If platforms like 8090’s genuinely let a small team of senior engineers supervise AI agents doing the bulk of implementation work, at quality and reliability levels enterprises trust for regulated industries, the economic case for staffing a 40-person offshore development team to deliver the same project weakens directly, not because the work moves to a different country, but because it needs dramatically fewer people wherever it’s delivered from.

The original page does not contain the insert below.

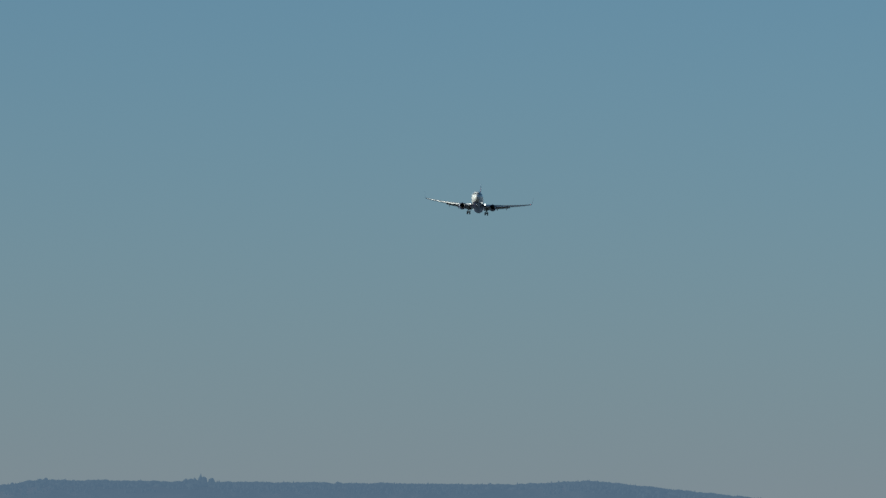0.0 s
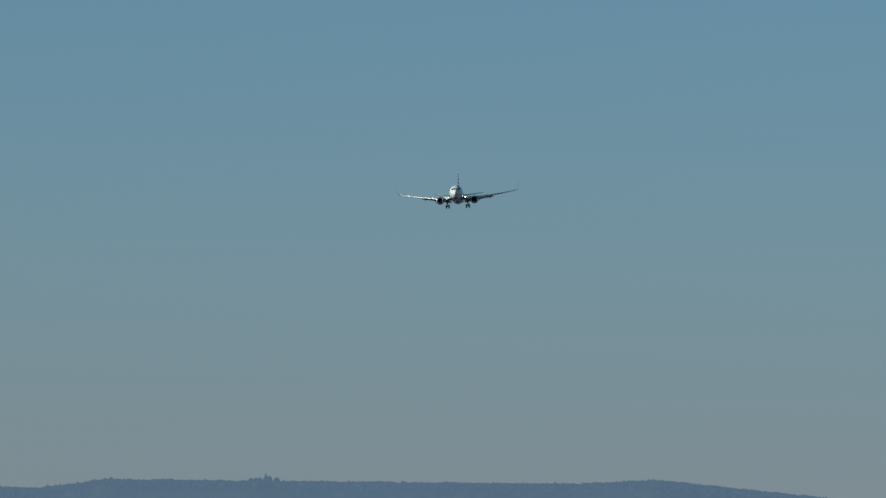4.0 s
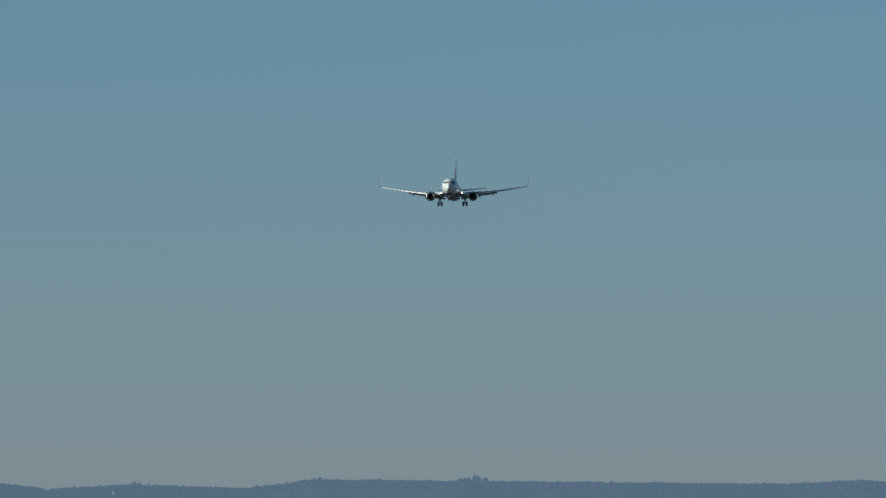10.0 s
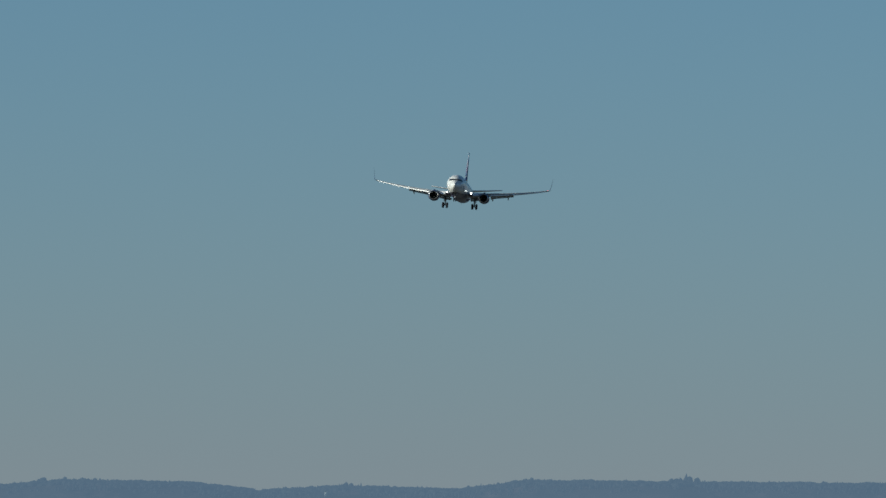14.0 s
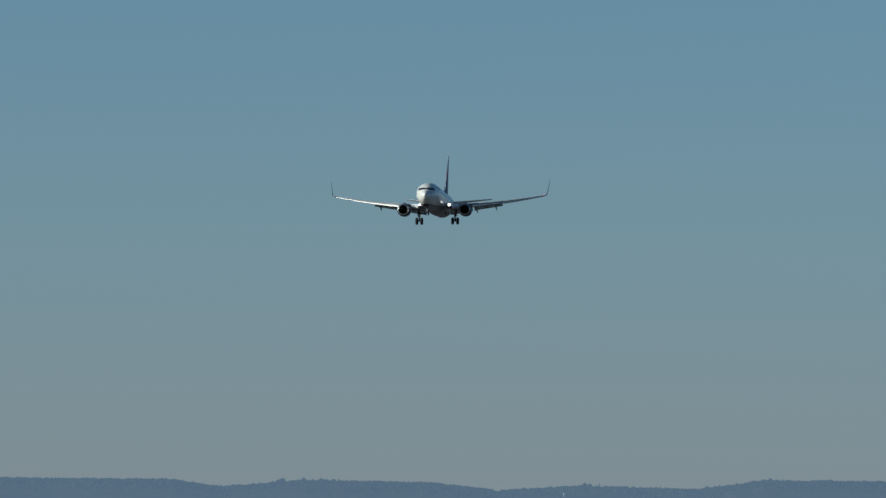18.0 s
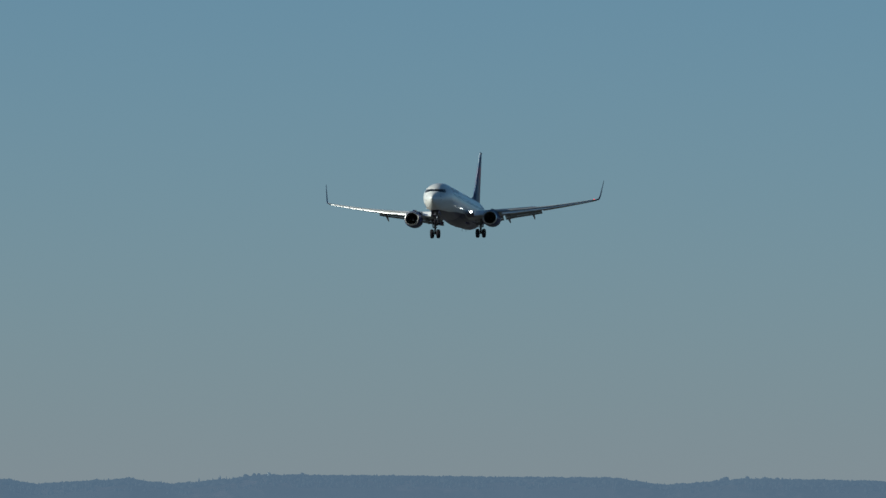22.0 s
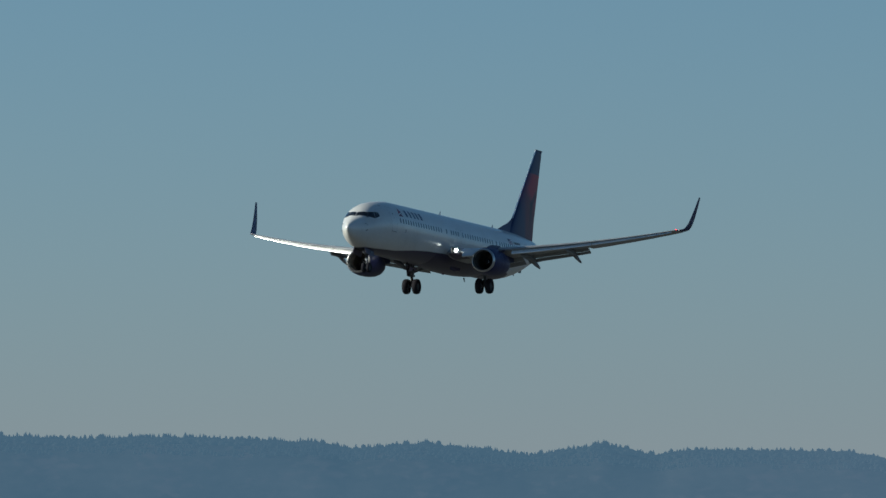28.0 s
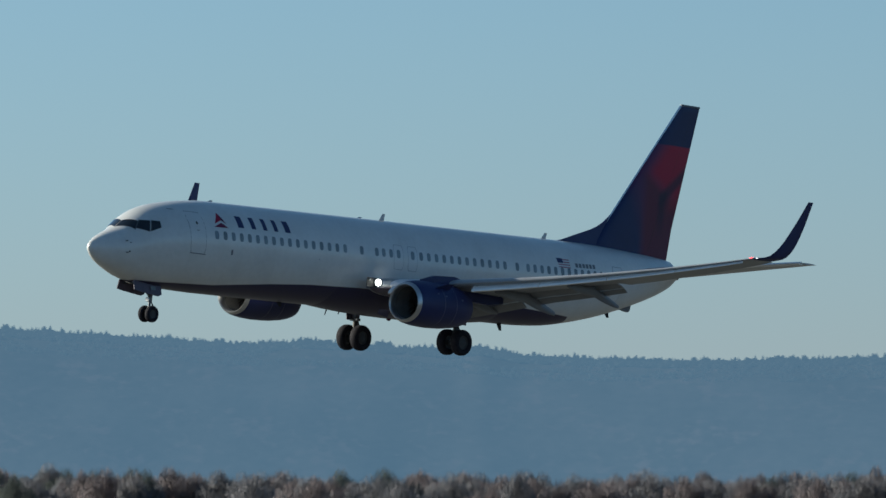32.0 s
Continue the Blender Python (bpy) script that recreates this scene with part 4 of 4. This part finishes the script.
def build_broadleaf(seed, height, spread, mat, label):
    rng = random.Random(seed)
    root = new("broadleaf_tree")
    bm = bmesh.new()
    rod(bm, (0, 0, -0.3), (0.2, 0.1, height * 0.35), 0.42, 0.30, 9)
    rod(bm, (0.2, 0.1, height * 0.35), (0, 0.2, height * 0.72), 0.30, 0.12, 8)
    part("trunk", bm, BARK, root, "grey-brown trunk")
    limbs, tips = bmesh.new(), []
    for k in range(11):
        a, z0 = rng.uniform(0, 6.28), height * rng.uniform(0.42, 0.66)
        ln = spread * rng.uniform(0.4, 0.95)
        tip = Vector((ln * math.cos(a), ln * math.sin(a), min(height * (0.97 - 0.10 * (ln / spread) ** 2), z0 + ln * rng.uniform(1.6, 3.0))))
        rod(limbs, (0.1, 0.1, z0), tip, 0.14, 0.04, 6)
        tips.append(tip)
    tips += [Vector((rng.uniform(-.8, .8), rng.uniform(-.8, .8), height * q)) for q in (0.84, 0.90, 0.95)]
    part("limbs", limbs, BARK, root, "bare spreading limbs")
    bm = bmesh.new()
    for tip in tips:
        r = rng.uniform(0.9, 1.5)
        shards(bm, tip, (r, r, r * 1.5), 440, 0.50, rng, 5.0, 0.05)
    shards(bm, (0, 0, height * 0.84), (spread * .85, spread * .85, height * .13), 2000, 0.58, rng, 5.0, 0.055)
    shards(bm, (0, 0, height * 0.62), (spread * .9, spread * .9, height * .24), 1600, 0.70, rng, 5.0, 0.065)
    crown = part("crown", bm, mat, root)
    heart = Vector((0, 0, height * 0.72))
    crown.data.normals_split_custom_set_from_vertices([((v.co - heart).normalized() + Vector((0, 0, 2.2))).normalized() for v in crown.data.vertices])
    return tagged(root, label, "tree", "tree line beyond the airfield")


def build_conifer(seed, height, spread):
    rng = random.Random(seed)
    root = new("conifer_tree")
    bm = bmesh.new()
    rod(bm, (0, 0, -0.3), (0, 0, height * 0.97), 0.3, 0.03, 8)
    part("trunk", bm, BARK, root)
    bm = bmesh.new()
    for k in range(int(height * 4)):
        u = k / (height * 4)
        z, r = height * (0.08 + 0.92 * u), spread * 1.15 * (1 - u) ** 0.66 + 0.02
        for j in range(11):
            a = rng.uniform(0, 6.28)
            q = r * rng.uniform(0.75, 1.12)
            tip = Vector((q * math.cos(a), q * math.sin(a), z - 0.1 - 0.35 * q))
            w = Vector((-math.sin(a), math.cos(a), 0)) * (0.06 + 0.34 * q)
            top = Vector((0, 0, z + 0.15))
            vs = [bm.verts.new(v) for v in (top, tip * 0.6 + top * 0.4 + w, tip, tip * 0.6 + top * 0.4 - w)]
            bm.faces.new((vs[0], vs[1], vs[2]))
            bm.faces.new((vs[0], vs[2], vs[3]))
    part("needles", bm, NEEDLES, root, "dark green needle branches", smooth=False)
    return tagged(root, "slender dark green conifer in the tree line", "tree", "tree line beyond the airfield")


rng = random.Random(5)
broad = [build_broadleaf(20 + k, h, s, m, lab) for k, (h, s, m, lab) in enumerate((
    (27.2, 4.0, TWIGS, "bare grey-brown cottonwood in the tree line"), (25.6, 3.6, TWIGS, "bare grey-brown cottonwood in the tree line"),
    (26.4, 4.4, RUSSET, "broad tree with thin russet autumn leaves"), (24.8, 3.3, TWIGS, "bare grey-brown cottonwood in the tree line"),
    (25.8, 3.8, RUSSET, "broad tree with thin russet autumn leaves")))]
greens = [build_broadleaf(60 + k, h, s, EVERGREEN, "rounded dark green evergreen in the tree line") for k, (h, s) in enumerate(((26.8, 3.6), (25.4, 3.0)))]
firs = [build_conifer(40 + k, h, s) for k, (h, s) in enumerate(((27.0, 4.0), (25.6, 3.4), (26.2, 4.6)))]
az = 22.8
used = set()
tall = {ob.name: max(v.co.z for c in ob.children for v in c.data.vertices) for ob in broad + greens + firs}
while az < 41.5:
    thin = az < 26.4
    az += rng.uniform(0.035, 0.075) * (2.2 if thin else 1)
    r = rng.uniform(1130, 1420)
    fir_zone = 25.6 < az < 30.5 and rng.random() < 0.42
    green = az > 37.8 and rng.random() < 0.38 or 31 < az < 37 and rng.random() < 0.06
    src = rng.choice(firs if fir_zone else greens if green else broad + broad[:2])
    rise = float(np.interp(az, [23, 25, 26.6, 28, 30, 32.4, 35, 38, 39, 42], [23.3, 24.2, 25.0, 25.2, 25.8, 26.9, 26.9, 27.1, 28.4, 28.2])) - EYE
    k = (EYE + rise * r / 1195) * (1 + 0.035 * noise.noise((az * 1.7, 0, 2)) + 0.035 * noise.noise((az * 6, 0, 5))) / tall[src.name]
    m = Matrix.Translation(polar(az, r, 0)) @ pose(0, 0, 0, 0, 0, rng.uniform(0, 360))
    if src.name not in used:
        used.add(src.name)
        src.matrix_basis, ob = m, src
    else:
        ob = copy_thing(src, m)
    q = k * rng.uniform(0.92, 1.0) * (0.975 if fir_zone else 1)
    wide = 1.0 if src in firs else rng.uniform(0.85, 1.5)
    ob.scale = (q * wide, q * wide, q)
for src in broad + greens + firs:
    if src.name not in used:
        src.matrix_basis = Matrix.Translation(polar(43 + 0.4 * len(used), 1200, 0))
        used.add(src.name)


# ---- what moves ----
def motions():
    walk(airliner, [
        (0, pose(11.25, 2650.94, 143.60, -3.67, -5.40, -91.37)),
        (0.5, pose(8.35, 2613.20, 142.32, -2.37, -3.99, -91.35)),
        (1, pose(5.39, 2575.50, 141.64, -1.88, -3.81, -91.34)),
        (1.5, pose(2.22, 2537.82, 140.99, -0.29, -0.90, -91.32)),
        (2, pose(-0.50, 2500.17, 139.92, 0.90, -0.78, -91.30)),
        (2.5, pose(-3.83, 2462.55, 137.84, 1.43, 0.80, -91.29)),
        (3, pose(-7.24, 2424.95, 135.38, 0.44, -0.16, -91.27)),
        (3.5, pose(-10.81, 2387.39, 132.38, 2.08, -0.76, -91.25)),
        (5.5, pose(-26.43, 2237.38, 122.70, 0.95, -3.24, -91.19)),
        (6, pose(-30.43, 2199.95, 121.08, -0.12, -2.95, -91.17)),
        (6.5, pose(-34.37, 2162.55, 119.58, -1.02, -2.11, -91.15)),
        (7, pose(-38.52, 2125.17, 117.86, -1.92, -1.28, -91.13)),
        (7.5, pose(-42.07, 2087.82, 115.90, -1.64, -0.74, -91.11)),
        (8, pose(-46.11, 2050.49, 114.11, -1.12, -1.65, -91.09)),
        (8.5, pose(-49.98, 2013.20, 111.80, -0.67, -1.34, -91.07)),
        (9, pose(-53.89, 1975.93, 109.82, -0.44, -2.56, -91.05)),
        (9.5, pose(-57.93, 1938.69, 107.69, -0.41, -1.93, -91.04)),
        (10, pose(-61.92, 1901.47, 106.14, 0.05, -1.31, -90.63)),
        (10.5, pose(-66.14, 1864.28, 104.68, -0.28, -1.78, -90.59)),
        (11, pose(-69.78, 1827.12, 102.75, -0.09, -1.49, -90.73)),
        (11.5, pose(-73.61, 1789.99, 100.59, -1.36, -1.63, -90.66)),
        (12, pose(-77.63, 1752.88, 98.63, -1.60, -1.09, -90.42)),
        (12.5, pose(-81.56, 1715.80, 96.66, -1.77, -1.10, -90.06)),
        (13, pose(-85.44, 1678.75, 94.47, -2.28, -1.23, -90.33)),
        (13.5, pose(-89.02, 1641.73, 92.07, -4.07, -1.72, -89.49)),
        (14, pose(-92.76, 1604.73, 89.91, -3.90, -1.80, -89.88)),
        (14.5, pose(-95.88, 1567.76, 87.79, -2.25, -1.77, -89.69)),
        (16.5, pose(-108.11, 1420.15, 78.54, 0.55, -1.30, -90.38)),
        (17, pose(-111.17, 1383.31, 76.31, 1.10, -1.53, -90.35)),
        (17.5, pose(-114.48, 1346.51, 74.03, 1.01, -1.60, -90.22)),
        (18, pose(-118.01, 1309.73, 71.90, -0.02, -1.97, -90.28)),
        (18.5, pose(-121.51, 1272.97, 69.62, -0.67, -2.42, -90.05)),
        (19, pose(-124.92, 1236.25, 67.55, -1.31, -2.96, -89.90)),
        (19.5, pose(-128.37, 1199.55, 65.58, -0.78, -3.08, -90.22)),
        (20, pose(-131.64, 1162.88, 63.76, -1.15, -2.38, -90.55)),
        (20.5, pose(-134.95, 1126.23, 61.78, 0.00, -2.19, -90.69)),
        (21, pose(-138.29, 1089.62, 59.66, 1.11, -2.62, -90.71)),
        (21.5, pose(-141.78, 1053.03, 57.44, 0.36, -3.00, -90.88)),
        (22, pose(-145.22, 1016.46, 55.21, 0.37, -2.70, -90.74)),
        (22.5, pose(-148.75, 979.93, 53.28, -0.50, -2.36, -90.70)),
        (23, pose(-151.68, 943.42, 51.17, -0.84, -2.56, -90.62)),
        (23.5, pose(-155.13, 906.94, 49.19, -0.77, -2.41, -90.73)),
        (24, pose(-158.66, 870.49, 47.27, -2.05, -2.83, -90.96)),
        (24.5, pose(-162.06, 834.06, 45.40, -2.02, -2.07, -90.87)),
        (25, pose(-165.46, 797.66, 43.43, -2.35, -1.82, -90.69)),
        (25.5, pose(-168.71, 761.29, 41.65, -1.88, -1.28, -91.02)),
        (27.5, pose(-181.54, 616.07, 32.43, -1.20, -2.41, -92.31)),
        (28, pose(-184.53, 579.83, 30.07, -0.51, -2.92, -92.85)),
        (28.5, pose(-188.07, 543.62, 27.97, -0.28, -3.47, -93.17)),
        (29, pose(-191.25, 507.44, 26.15, 0.40, -3.56, -93.60)),
        (29.5, pose(-194.50, 471.29, 24.61, 1.85, -2.95, -94.05)),
        (30, pose(-198.04, 435.16, 23.06, 0.15, -2.43, -94.27)),
        (30.5, pose(-201.36, 399.06, 21.38, 0.02, -2.19, -94.19)),
        (31, pose(-204.95, 362.98, 19.73, 0.14, -2.12, -94.11)),
        (31.5, pose(-208.87, 326.94, 17.83, -2.27, -2.35, -94.00)),
        (32, pose(-212.13, 290.92, 16.16, -3.36, -2.82, -93.97)),
    ])


motions()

Philippine outsourcing firms have two realistic responses: adopt agentic software-development tooling themselves aggressively enough to defend their margins by delivering more with smaller teams, matching the 56 percent of IBPAP member organizations already reporting active AI implementation, or risk clients routing custom software work increasingly through platforms like 8090, Cognition, or Anysphere directly instead of through a traditional staffing arrangement.
Neither path is unique to the Philippines, every offshore software delivery market faces the same pressure as agentic coding tools mature. But given how central custom software development is to the higher-value tier of Philippine IT-BPM, distinct from the voice work IBPAP’s 2030 projection targets first, 8090’s raise, built around offshore-cost compression from day one, is worth treating as an early, well-funded signal of how that pressure is likely to arrive, not a distant hypothetical.